Qui souhaite donc, au début du film, qu’on l’appelle maintenant « JP » (prononcez « Dji-Pi ») tout en débitant du pseudo-baratin hip-hop à longueur de séquences. La métamorphose et la mise à nu (le voyeurisme, dirait-on, si tout n’était pas simulé) sont assez impressionnantes par leur aspect disgracieux, et mettent vite mal à l’aise. JP y est décrit comme un être vaniteux à l’égo incroyablement démesuré, qui n’hésite pas à engager un ami en tant qu’assistant afin de pouvoir le traiter moins bien que son propre chien. Ce n’est clairement pas la partie la plus réussie du film, car JP s’enferme dans un numéro de cabotinage qui frise bien plus que la caricature, tandis que Casey Affleck donne à voir un aspect somme toute extrêmement convenu du syndrome dit « des chevilles qui enflent » : le recours à la drogue, aux prostituées, la mise au centre de sa petite personne, les caprices, l’aveuglement… Le tout renforcé par une mise en scène imitant l’amateurisme, mimant les images prises sur le vif par quelque paparazzo peu scrupuleux, à ceci près que le filmeur (Casey Affleck) est le beau-frère de la star en question. Cela sent alors la comédie de sales gosses de bas étage, comme une bonne grosse blague entre potes, dont le monde extérieur serait en grande partie banni.

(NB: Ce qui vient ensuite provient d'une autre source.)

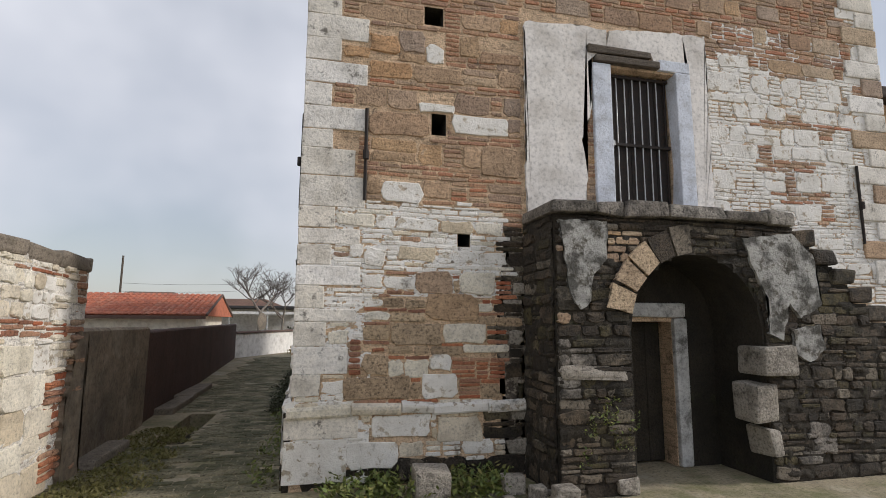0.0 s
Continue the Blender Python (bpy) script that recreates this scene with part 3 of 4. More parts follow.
def side_pick(kind, u, v):
    f = noise.noise((u * 0.9, v * 1.1, 3.0))
    if u < 6.92 and v < 1.93:
        return M_BRICK if (kind == "brick" and f > 0.32) else M_WHITE
    if u < 8.9 and v < 1.0:
        return M_WHITE
    if kind == "brick":
        return M_BRICK if noise.noise((u * 0.7, v * 1.3, 9.0)) > 0.05 and v < 2.6 else M_THIN
    if v < 0.95 and u < 12 and f > 0.1:
        return M_WHITE
    return M_GREY if f + (u - 12) * 0.03 + (v - 2.6) * 0.08 > -0.02 else M_STONE


open_spots = side_holes + side_small + upper_side
relief(SIDE, 6.82, 15.8, 0.78, 3.3, 0.018, 0.013, pointing, open_spots + [(8.7, 8.92, 1.25, 1.34)], M_MORTAR, "mortar_bed", wall_w, "smeared pale lime mortar between the stones")
relief(SIDE, FY + 0.03, 6.82, 1.93, 3.3, 0.018, 0.013, pointing, open_spots, M_MORTAR, "mortar_bed", wall_w, "smeared pale lime mortar between the stones")
def coat_pick(kind, u, v):
    f = noise.noise((u * 2.1, v * 3.3, 17.0)) + (1.3 - v) * 0.3
    return (M_BRICK if f > 0.34 else M_COAT) if kind == "brick" else (M_GREY if f > 0.42 else M_COAT)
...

Mais la bonne idée du film est de reprendre à son compte les rumeurs qui circulaient à l’époque sur la véracité de la reconversion de JP, et sur la possibilité que tout ne soit qu’un canular programmé pour les besoins du film tourné par Casey Affleck. La confusion des différents régimes de réalité devient alors à nouveau possible, tout en faisant entrer le cirque médiatique dans la danse. Un doute assaille à ce moment Joaquin Phoenix : d’où vient la fuite ? Cette question légitime s’intègre au récit, et produit un moteur à fiction qui ne va cesser de jongler entre réel et fiction, s’imprégnant à la fois dans le tissu médiatique de cette société de l’entertainment et à l’intérieur de la matière même du film de Casey Affleck. Ce qui donne naissance à des scènes irrésistiblement drôles et tragiques, étranges et déstabilisantes, tant elles donnent à voir le réel comme une insoutenable caricature de lui-même. Lors de son passage télévisé catastrophique chez David Letterman, où JP passe pour une bourrique dépressive et paranoïaque, la posture ambivalente du film provoque un intolérable postulat : cette humiliation publique est bien réelle, et peu importe que la démarche de JP soit fictive.
C’est cette tendance masochiste qui fait le sel du film, qui à la fois dérange et fait rire, car elle décrit concrètement la violence des échanges à un certain niveau de notoriété, le mépris pour soi-même et les autres, en transitant par le malaise grandissant éprouvé à la vision de certaines séquences. JP ne s’épargne rien, ni les quolibets du public, ni même une improbable baston dans une boite de nuit après un tour de chant qui vire au cauchemar. Le film trouve un équilibre précaire entre cette description un brin caricaturale du fantasme de « la star qui pète les plombs » et une imposture dantesque qui démonte les rouages du ridicule et de l’humiliation. Il faut donc saluer cette audace et cet esprit potache dont la plupart des célébrités hollywoodiennes font preuve pour avoir l’air « cool », pour sauver les apparences, mais sans réel travail de fond sur leur condition de marionnette. I’m Still Here, malgré ses quelques défauts, a le mérite de foncer tête baissée dans sa propre mystification à grande échelle, sans jamais reculer devant un obstacle. Et ce n’est pas une dernière séquence artificielle en forme de rédemption qui viendra nous persuader du contraire : maintenant que la baudruche JP a éclaté en vol, son imposture laisse un goût amer dans la bouche, comme si la comédie qui venait de se jouer devant nous était aussi un drame atroce.